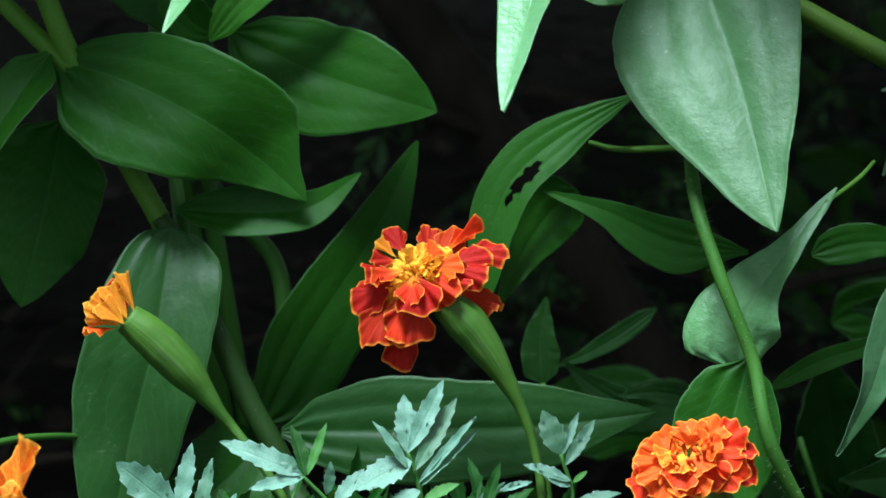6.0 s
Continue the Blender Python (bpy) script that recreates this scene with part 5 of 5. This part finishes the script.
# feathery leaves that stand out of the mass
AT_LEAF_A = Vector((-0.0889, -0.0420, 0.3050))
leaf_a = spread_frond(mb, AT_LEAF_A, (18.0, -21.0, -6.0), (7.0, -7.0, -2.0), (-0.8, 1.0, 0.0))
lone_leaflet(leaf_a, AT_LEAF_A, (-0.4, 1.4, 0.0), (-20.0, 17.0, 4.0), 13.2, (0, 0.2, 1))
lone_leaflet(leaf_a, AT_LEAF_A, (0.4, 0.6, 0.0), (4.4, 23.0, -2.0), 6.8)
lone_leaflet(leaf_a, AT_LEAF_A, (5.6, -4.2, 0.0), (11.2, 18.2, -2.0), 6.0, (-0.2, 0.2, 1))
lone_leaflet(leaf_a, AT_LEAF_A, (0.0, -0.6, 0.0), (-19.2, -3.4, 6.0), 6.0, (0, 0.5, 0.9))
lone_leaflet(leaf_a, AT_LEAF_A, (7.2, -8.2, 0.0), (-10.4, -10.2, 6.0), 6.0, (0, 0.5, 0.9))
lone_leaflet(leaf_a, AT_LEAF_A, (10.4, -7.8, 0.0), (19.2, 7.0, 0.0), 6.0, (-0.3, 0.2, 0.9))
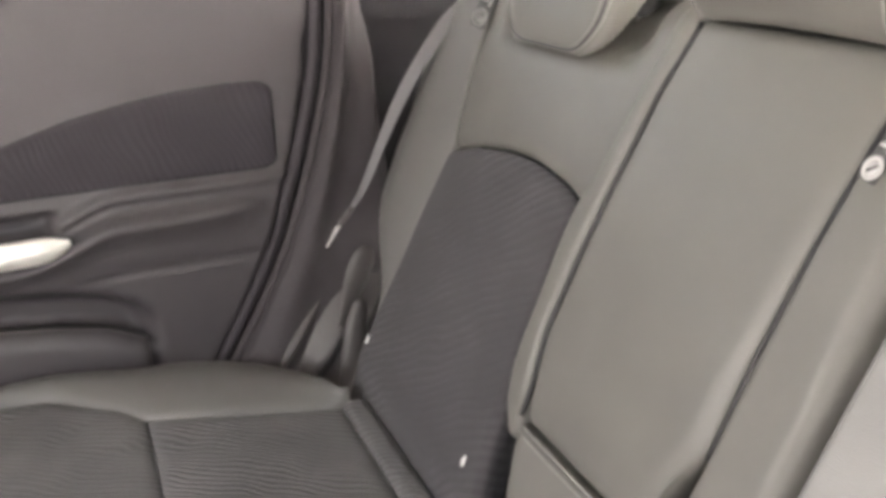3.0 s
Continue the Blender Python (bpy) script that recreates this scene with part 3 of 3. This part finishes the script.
○ ○ ○ ○ ○ ○ ○
_WORK TO DO_. Every entry above needs to be retyped exactly; drop the pictures.

_THE RESPONSE_.
6.0 s
Continue the Blender Python (bpy) script that recreates this scene with part 5 of 5. This part finishes the script.
# feathery leaves that stand out of the mass
AT_LEAF_A = Vector((-0.0889, -0.0420, 0.3050))
leaf_a = spread_frond(mb, AT_LEAF_A, (18.0, -21.0, -6.0), (7.0, -7.0, -2.0), (-0.8, 1.0, 0.0))
lone_leaflet(leaf_a, AT_LEAF_A, (-0.4, 1.4, 0.0), (-20.0, 17.0, 4.0), 13.2, (0, 0.2, 1))
lone_leaflet(leaf_a, AT_LEAF_A, (0.4, 0.6, 0.0), (4.4, 23.0, -2.0), 6.8)
lone_leaflet(leaf_a, AT_LEAF_A, (5.6, -4.2, 0.0), (11.2, 18.2, -2.0), 6.0, (-0.2, 0.2, 1))
lone_leaflet(leaf_a, AT_LEAF_A, (0.0, -0.6, 0.0), (-19.2, -3.4, 6.0), 6.0, (0, 0.5, 0.9))
lone_leaflet(leaf_a, AT_LEAF_A, (7.2, -8.2, 0.0), (-10.4, -10.2, 6.0), 6.0, (0, 0.5, 0.9))
lone_leaflet(leaf_a, AT_LEAF_A, (10.4, -7.8, 0.0), (19.2, 7.0, 0.0), 6.0, (-0.3, 0.2, 0.9))
3.0 s
Continue the Blender Python (bpy) script that recreates this scene with part 3 of 3. This part finishes the script.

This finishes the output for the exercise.